I am not an ethnomusicologist so I can only give a speculative, rather than an authoritative answer, but by examining the particular qualities of the instruments you describe we can come up with a plausible explanation for why those qualities are seen in such a variety of instruments.
Stringed instruments (chordophones) are one of the major categories that almost all traditional instruments fall into; the others are membranophones (beating a membrane, as in a drum), aerophones (a vibrating column of air, as in a flute), and idiophones (the whole instrument itself is struck, e.g. a bell or cymbal). Given that most world instruments are members of these four categories, it is unsurprising that any single category will have examples all over the world.
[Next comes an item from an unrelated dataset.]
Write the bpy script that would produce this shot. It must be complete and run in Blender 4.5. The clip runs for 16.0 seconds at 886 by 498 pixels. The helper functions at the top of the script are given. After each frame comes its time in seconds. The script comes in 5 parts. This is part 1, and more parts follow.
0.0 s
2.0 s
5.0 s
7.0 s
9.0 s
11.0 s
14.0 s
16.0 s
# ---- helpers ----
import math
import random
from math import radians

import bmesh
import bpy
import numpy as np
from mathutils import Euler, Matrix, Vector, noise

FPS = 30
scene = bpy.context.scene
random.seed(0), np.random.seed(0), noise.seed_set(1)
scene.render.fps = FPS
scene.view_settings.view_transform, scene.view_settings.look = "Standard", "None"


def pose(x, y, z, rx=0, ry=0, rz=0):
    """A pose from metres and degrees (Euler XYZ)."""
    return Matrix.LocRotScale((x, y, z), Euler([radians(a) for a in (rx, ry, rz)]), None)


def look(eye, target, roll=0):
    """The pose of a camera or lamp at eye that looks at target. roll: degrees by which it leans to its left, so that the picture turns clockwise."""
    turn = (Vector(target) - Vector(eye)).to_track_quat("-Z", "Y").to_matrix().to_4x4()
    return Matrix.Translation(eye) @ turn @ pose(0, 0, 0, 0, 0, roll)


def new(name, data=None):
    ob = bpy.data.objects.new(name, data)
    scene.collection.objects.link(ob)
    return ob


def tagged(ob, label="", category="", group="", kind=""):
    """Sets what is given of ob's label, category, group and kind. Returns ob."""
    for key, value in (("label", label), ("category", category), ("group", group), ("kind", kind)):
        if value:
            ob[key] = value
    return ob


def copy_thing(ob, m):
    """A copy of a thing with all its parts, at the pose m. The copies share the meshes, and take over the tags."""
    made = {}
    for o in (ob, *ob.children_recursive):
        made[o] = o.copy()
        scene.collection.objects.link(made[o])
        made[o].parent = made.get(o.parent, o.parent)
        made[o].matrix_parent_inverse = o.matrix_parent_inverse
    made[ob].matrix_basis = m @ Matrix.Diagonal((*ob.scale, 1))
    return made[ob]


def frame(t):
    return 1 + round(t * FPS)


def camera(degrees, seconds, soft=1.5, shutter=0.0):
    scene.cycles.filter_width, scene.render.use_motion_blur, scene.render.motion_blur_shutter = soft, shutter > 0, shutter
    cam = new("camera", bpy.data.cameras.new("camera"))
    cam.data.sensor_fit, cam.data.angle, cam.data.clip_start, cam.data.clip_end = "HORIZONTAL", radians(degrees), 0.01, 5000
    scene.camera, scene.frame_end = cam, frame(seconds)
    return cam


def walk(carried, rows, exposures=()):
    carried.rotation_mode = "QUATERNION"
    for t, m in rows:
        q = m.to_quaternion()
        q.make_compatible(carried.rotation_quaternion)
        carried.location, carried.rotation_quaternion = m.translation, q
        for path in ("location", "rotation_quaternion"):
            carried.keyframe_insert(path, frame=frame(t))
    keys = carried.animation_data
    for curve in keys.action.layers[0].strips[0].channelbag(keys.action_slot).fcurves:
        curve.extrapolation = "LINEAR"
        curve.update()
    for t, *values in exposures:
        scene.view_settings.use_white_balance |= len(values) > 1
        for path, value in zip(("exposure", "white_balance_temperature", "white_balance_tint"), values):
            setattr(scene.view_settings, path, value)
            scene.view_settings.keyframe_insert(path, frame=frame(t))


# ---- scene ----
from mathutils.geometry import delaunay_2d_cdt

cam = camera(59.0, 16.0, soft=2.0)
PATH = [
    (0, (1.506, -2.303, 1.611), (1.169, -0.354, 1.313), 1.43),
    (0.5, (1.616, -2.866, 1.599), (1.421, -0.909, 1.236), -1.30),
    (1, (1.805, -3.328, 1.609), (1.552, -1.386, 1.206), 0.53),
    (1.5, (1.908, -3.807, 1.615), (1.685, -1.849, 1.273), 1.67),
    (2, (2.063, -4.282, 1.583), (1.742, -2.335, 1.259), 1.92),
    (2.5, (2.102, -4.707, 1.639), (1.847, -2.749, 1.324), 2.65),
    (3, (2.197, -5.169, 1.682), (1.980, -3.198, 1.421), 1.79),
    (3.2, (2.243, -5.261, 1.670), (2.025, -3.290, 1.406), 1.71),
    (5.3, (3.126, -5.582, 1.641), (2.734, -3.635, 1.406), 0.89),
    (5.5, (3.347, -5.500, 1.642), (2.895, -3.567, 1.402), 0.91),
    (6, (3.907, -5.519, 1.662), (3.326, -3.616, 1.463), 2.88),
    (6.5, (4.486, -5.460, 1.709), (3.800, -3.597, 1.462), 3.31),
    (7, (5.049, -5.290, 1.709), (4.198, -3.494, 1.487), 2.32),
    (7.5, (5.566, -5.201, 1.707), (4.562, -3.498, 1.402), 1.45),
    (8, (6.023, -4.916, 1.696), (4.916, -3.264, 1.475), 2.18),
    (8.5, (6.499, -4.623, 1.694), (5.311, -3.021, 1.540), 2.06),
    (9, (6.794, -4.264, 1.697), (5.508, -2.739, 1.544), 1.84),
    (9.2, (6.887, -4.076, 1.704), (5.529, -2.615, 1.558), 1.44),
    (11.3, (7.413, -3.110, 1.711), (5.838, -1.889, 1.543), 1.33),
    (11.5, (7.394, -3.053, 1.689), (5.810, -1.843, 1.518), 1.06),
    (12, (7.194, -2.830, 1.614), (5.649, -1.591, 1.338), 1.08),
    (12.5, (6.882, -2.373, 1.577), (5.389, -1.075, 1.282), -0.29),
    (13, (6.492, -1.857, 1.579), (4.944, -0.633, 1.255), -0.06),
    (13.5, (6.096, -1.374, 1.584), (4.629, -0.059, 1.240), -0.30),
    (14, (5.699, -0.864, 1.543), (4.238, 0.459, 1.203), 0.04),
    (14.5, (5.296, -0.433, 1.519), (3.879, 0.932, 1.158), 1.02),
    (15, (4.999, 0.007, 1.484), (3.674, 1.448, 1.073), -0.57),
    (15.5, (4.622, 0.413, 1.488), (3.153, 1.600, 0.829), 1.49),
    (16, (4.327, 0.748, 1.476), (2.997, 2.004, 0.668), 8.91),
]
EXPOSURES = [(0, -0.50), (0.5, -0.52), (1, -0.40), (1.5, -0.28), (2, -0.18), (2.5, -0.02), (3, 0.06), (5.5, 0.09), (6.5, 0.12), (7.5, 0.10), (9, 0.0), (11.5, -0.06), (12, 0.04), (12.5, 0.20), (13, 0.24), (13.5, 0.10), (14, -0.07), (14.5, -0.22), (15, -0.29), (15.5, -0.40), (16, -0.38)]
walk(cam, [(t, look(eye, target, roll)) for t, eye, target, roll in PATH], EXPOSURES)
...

Parallel strings — having decided on the use of strings to make musical notes, and further decided that we want more than one string to be available simultaneously, mounting those strings approximately parallel is the most logical and straightforward choice. It minimises the distance that fingers must move to choose between strings, it allows the string ends to be mounted near one another in a similar fashion, and it requires the instrument to be strengthened primarily in a single direction. If the strings were mounted at right-angles or in a radial fashion, the instrument would be much more complicated to build and play.
Resonating body — this is a necessity if the instrument is intended to be loud enough to be heard by an audience or in a social setting. If you've ever played the strings on an unplugged electric guitar, you can hear how quiet a string sounds without the resonating body.
Neck — this does vary between instruments; as you correctly point out, harps and zithers do not have a neck. However note that these instruments are either non-portable (the Chinese Ghuzeng, concert harps), or use a separate string for each note (harps and lyres). If you want to be able to use your finger to change the pitch of a string, as in a guitar or violin, you need something behind the strings to press against, and this board does not need to be much wider than the area occupied by the strings themselves. Having a narrow neck with five or six strings allows you to fret or stop the strings with a single hand, while using the other hand to pluck or strum them, making for a very convenient and portable instrument.
My (theoretical) conclusion, therefore, is that "lute-like" qualities derive naturally from the practical concerns involved in making a portable and audible musical instrument based on the principle of vibrating strings, and do not in themselves require the existence of some common ancestor.